In Oakland, California this Saturday there was what is known as an "action" conducted by Occupy Oakland. This action began as an effort to claim and inhabit an abandoned convention center in Oakland for gathering and for continuing the services that were terminated when Occupy Oakland's common space at Oscar Grant Plaza was lost. Last year Oscar Grant Square, the site of the Occupy Oakland commune was evicted by police. The functioning commune was a center for developing consciousness, for feeding homeless citizens, providing medical care and education. These are services that the established community in Oakland is unable or unwilling to provide. More to the point, however, the Occupy Oakland commune, in solidarity with occupies world wide, serves as an example of a demonetized alternative to capitalism. Thus it is seen as a mortal threat by the ruling elites, the capitalist class.

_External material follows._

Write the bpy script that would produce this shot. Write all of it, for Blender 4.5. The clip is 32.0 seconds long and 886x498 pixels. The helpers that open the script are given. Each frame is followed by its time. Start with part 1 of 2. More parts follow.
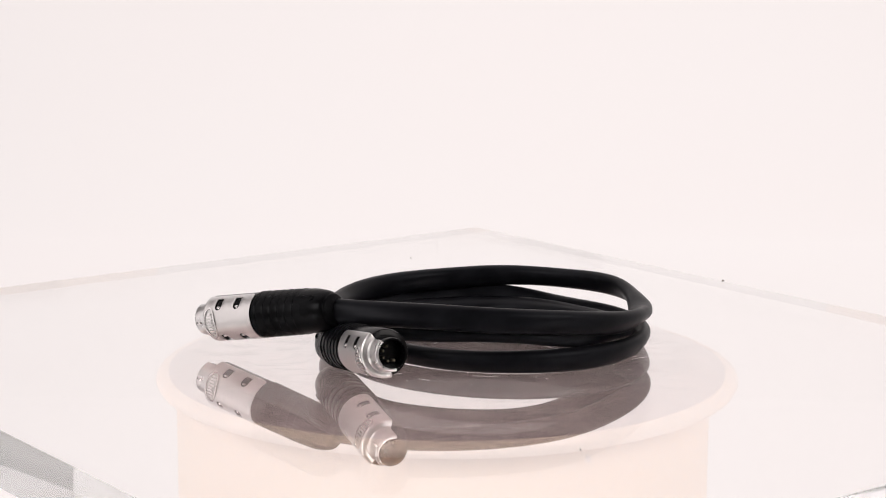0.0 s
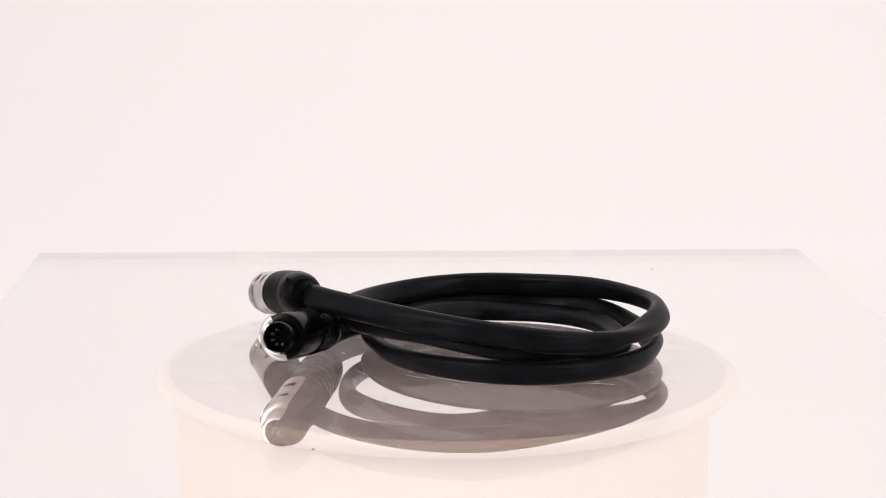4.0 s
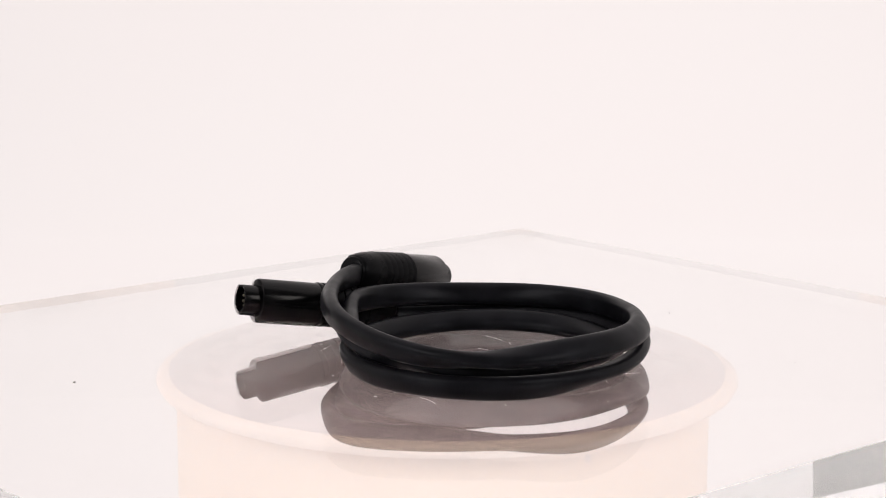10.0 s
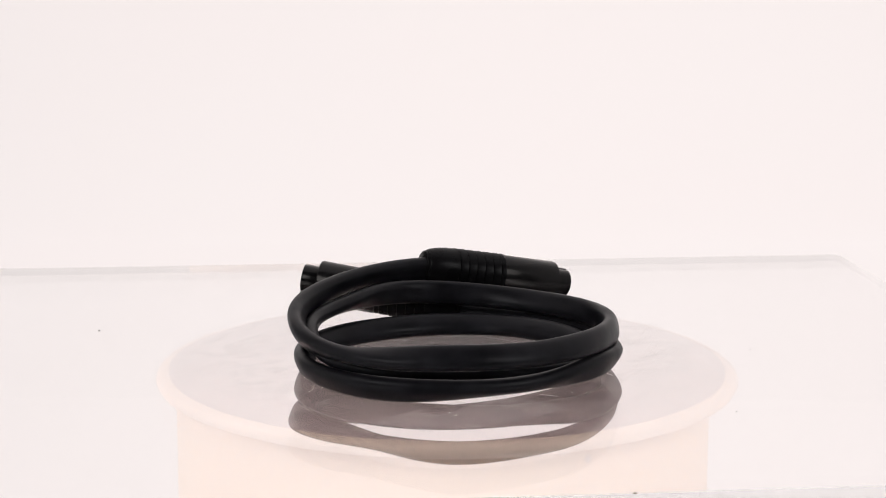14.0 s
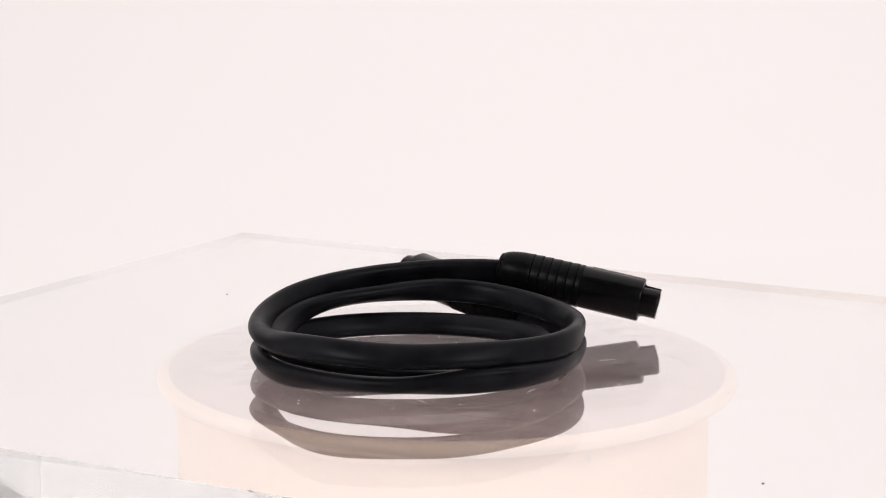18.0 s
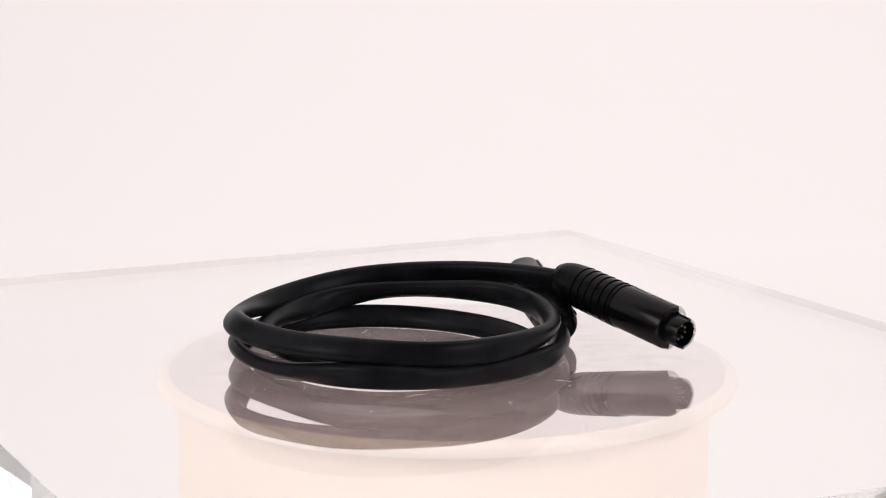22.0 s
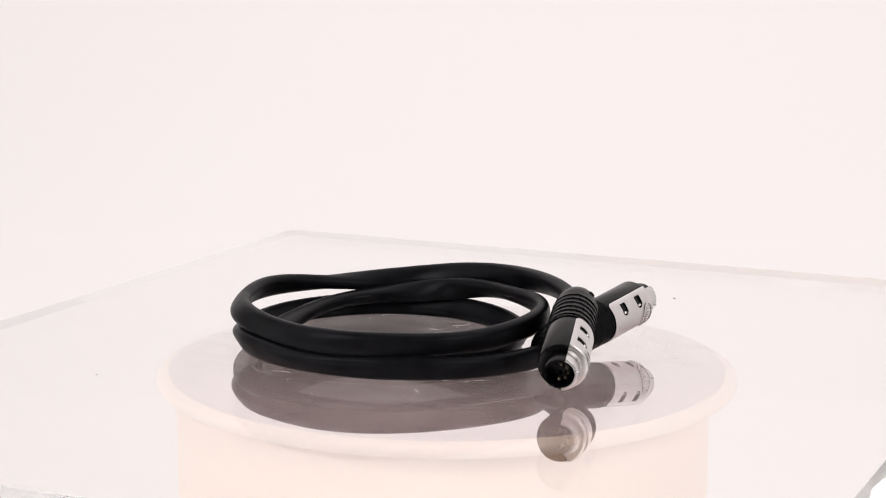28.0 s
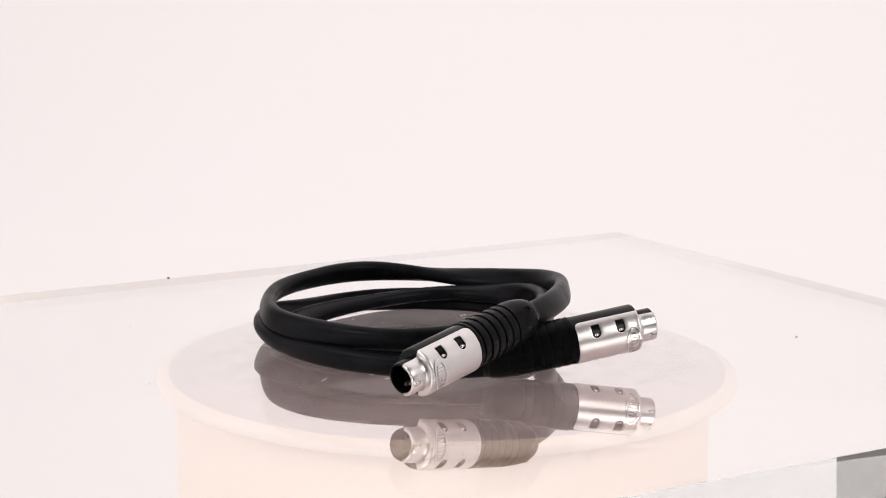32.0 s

The effort to occupy the abandoned convention center was repulsed with repressive force by the Oakland Police who employed tear gas and other forms of "crowd control devices." Thus, Occupy Oakland was, in essence, told to just disappear. The irony of the moment could not have escaped the marchers that evening. Here were police protecting abandoned buildings while homeless citizens were being abandoned around the nation: Property trumps social justice. The marchers, many of whom were kettled by police and then told to disperse, were not able to leave. More than 400 marchers were arrested. Meanwhile, a branch of the march managed to escape the police kettling and moved toward Oakland City Hall. They reported that the door was open. Some marchers entered City Hall and left graphite as well as performing minor vandalism. The part of all this that the mainstream media focused upon was the attempted burning of a US flag. Why was the US flag the target of burning rage? And, more importantly, why has the corporate media ignored the primary goal of the march: the attempt to occupy an unoccupied building in order to restore to the Oakland Occupy commune a common space.
I think it depends upon what the American Flag means to you personally as mediated by your experience as a citizen of the US. When I was a young boy, I remember getting goose bumps when I recited with the entire student body of my grammar school the Pledge of Allegiance. The Pledge itself was written in 1892 by Edward Bellamy, a socialist. That is why "justice for all" appears in the recitation. Now I have come to understand that the flag that represents my government, my democracy has been captured by the ruling elites. Money is power in our nation. The wealthiest portion of our citizens, the 1%, the capitalist class owns our economic and political system. They have fashioned a one-party system to serve their interests first. It is the capitalist party. It has two right wings. So when I look at the American Flag I have to ask myself, "Is it my flag or has it been hijacked?" Is it now being used only as a symbol to rally Americans into wars that they do not want, or to vote against their own self-interests? I think you need to ask yourself the same burning question.